Imaan Mohammed Alkhanen


2025

pdf bib
Saudi-Alignment Benchmark: Assessing LLMs Alignment with Cultural Norms and Domain Knowledge in the Saudi Context
Manal Alhassoun | Imaan Mohammed Alkhanen | Nouf Alshalawi | Ibtehal Baazeem | Waleed Alsanie
Proceedings of The Third Arabic Natural Language Processing Conference

For effective use in specific countries, Large Language Models (LLMs) need a strong grasp of local culture and core knowledge to ensure socially appropriate, context-aware, and factually correct responses. Existing Arabic and Saudi benchmarks are limited, focusing mainly on dialects or lifestyle, with little attention to deeper cultural or domain-specific alignment from authoritative sources.
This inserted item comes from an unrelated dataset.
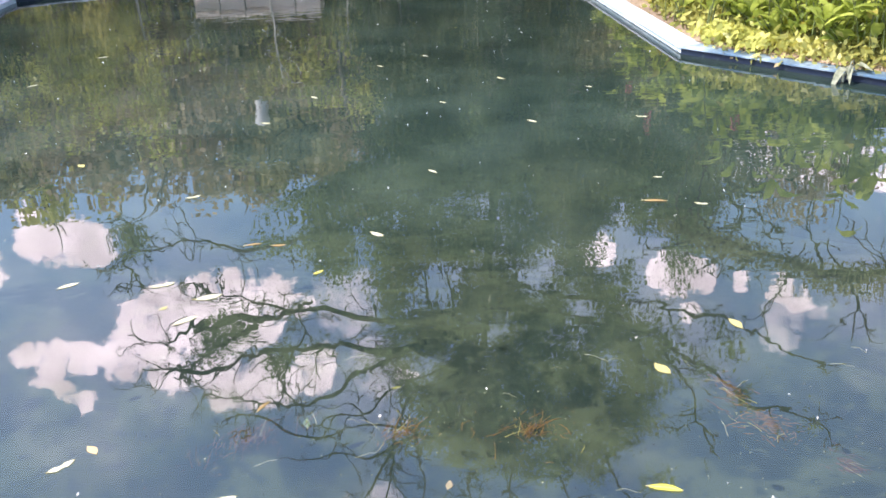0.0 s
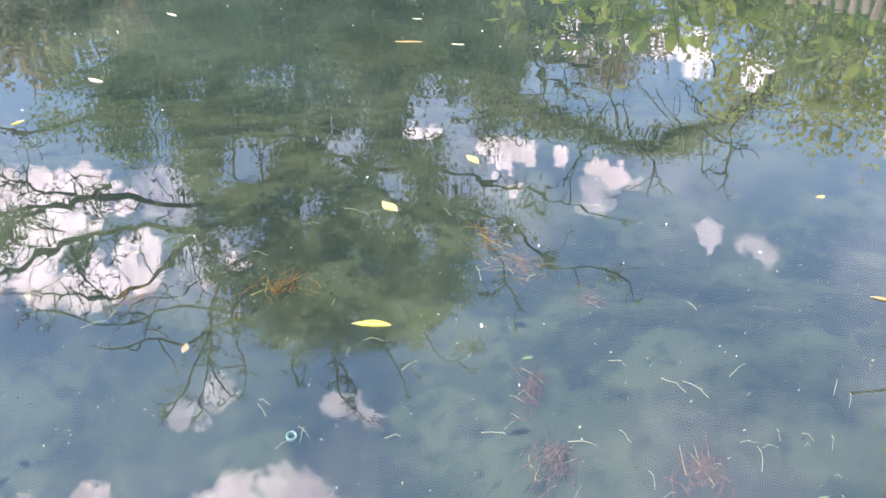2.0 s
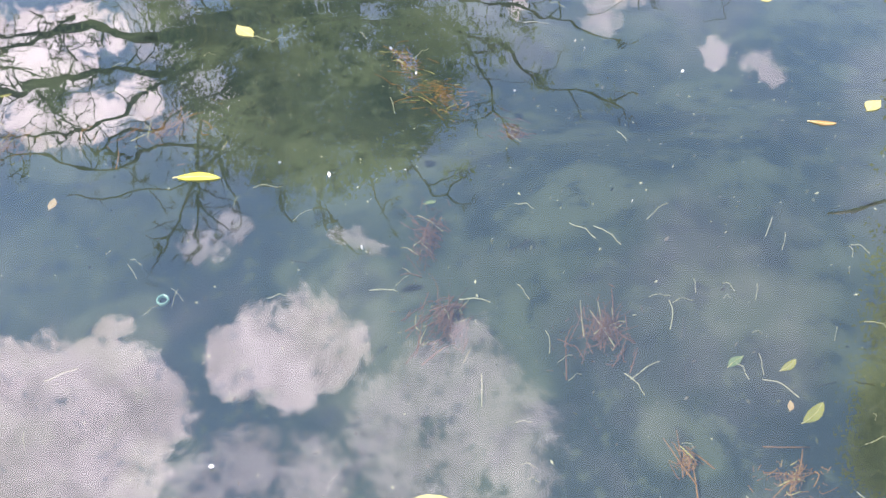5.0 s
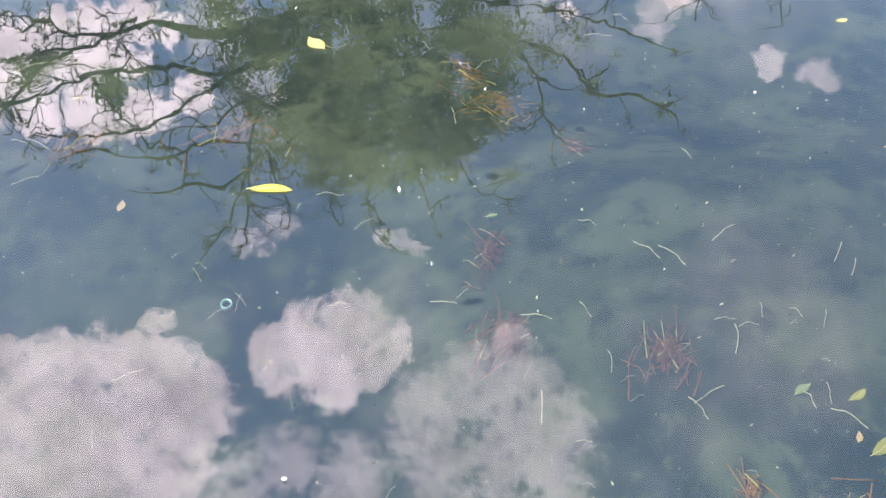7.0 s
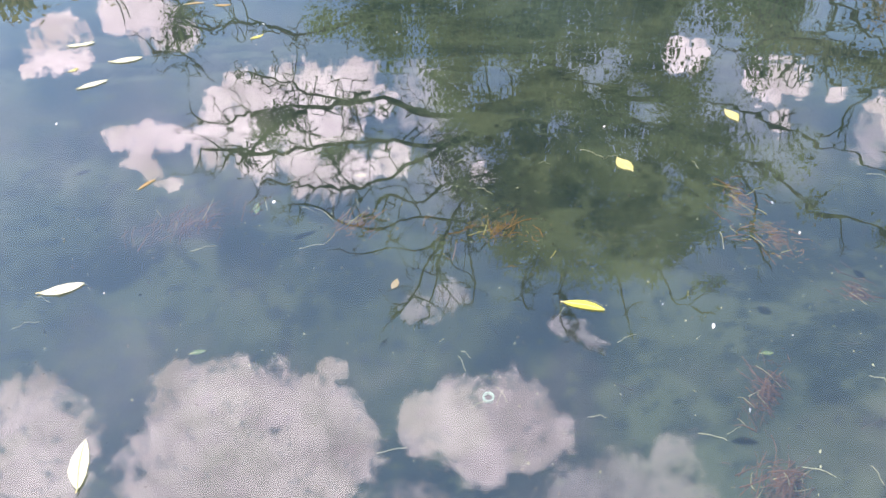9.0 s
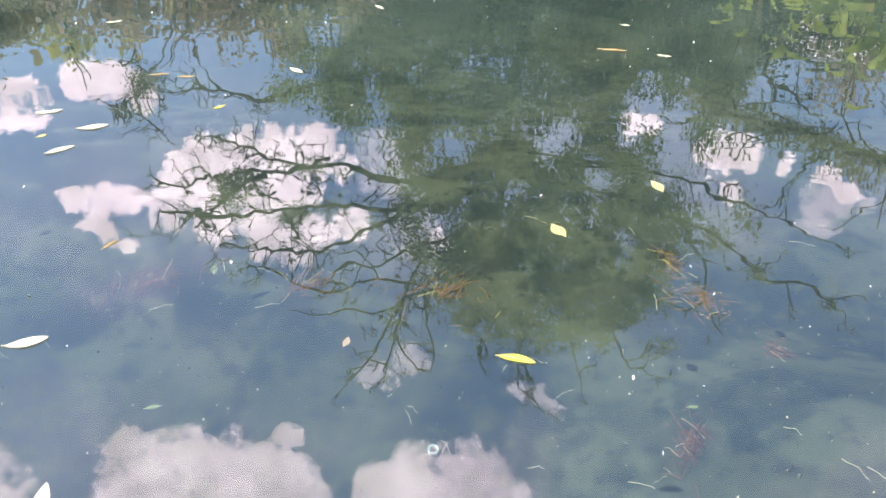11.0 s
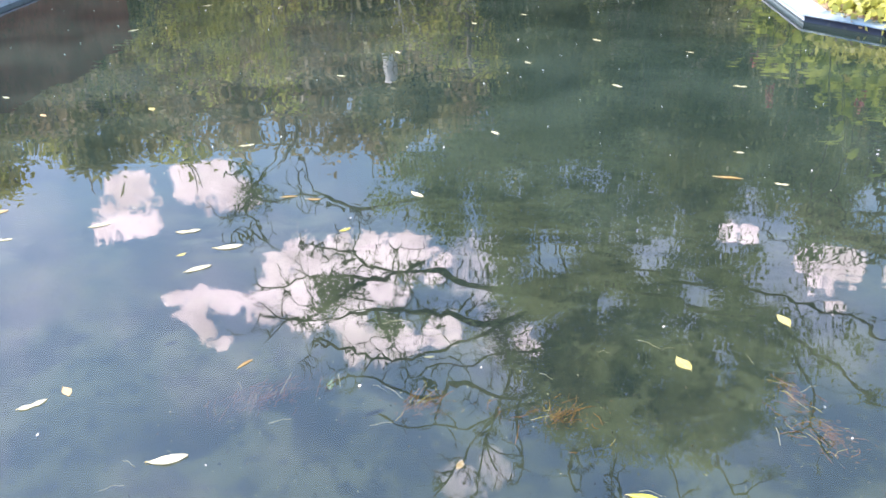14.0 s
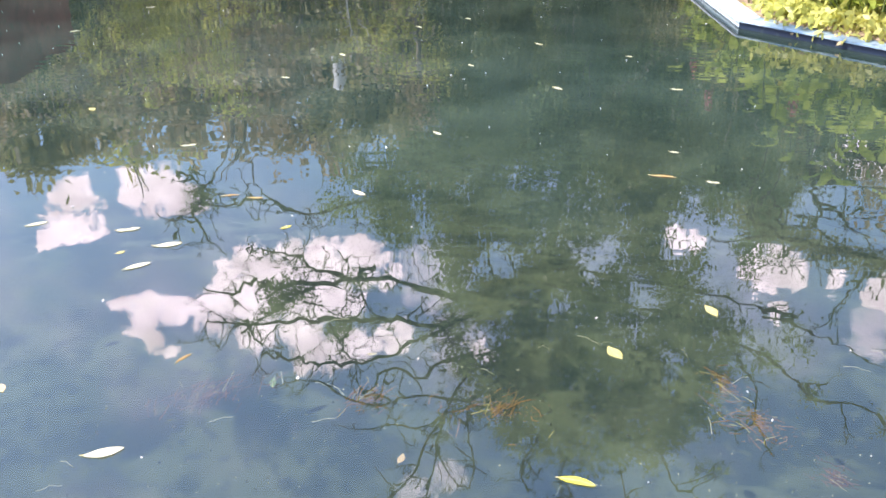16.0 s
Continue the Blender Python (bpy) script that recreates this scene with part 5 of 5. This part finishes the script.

To address this gap and the challenge LLMs face with non-Western cultural nuance, this study introduces the Saudi-Alignment Benchmark. It consists of 874 manually curated questions across two core cultural dimensions: Saudi Cultural and Ethical Norms, and Saudi Domain Knowledge. These questions span multiple subcategories and use three formats to assess different goals with verified sources. Our evaluation reveals significant variance in LLM alignment. GPT-4 achieved the highest overall accuracy (83.3%), followed by ALLaM-7B (81.8%) and Llama-3.3-70B (81.6%), whereas Jais-30B exhibited a pronounced shortfall at 21.9%. Furthermore, multilingual LLMs excelled in norms; ALLaM-7B in domain knowledge. Considering the effect of question format, LLMs generally excelled in selected-response formats but showed weaker results on generative tasks, indicating that recognition-based benchmarks alone may overestimate cultural and contextual alignment. These findings highlight the need for tailored benchmarks and reveal LLMs’ limitations in achieving cultural grounding, particularly in underrepresented contexts like Saudi Arabia.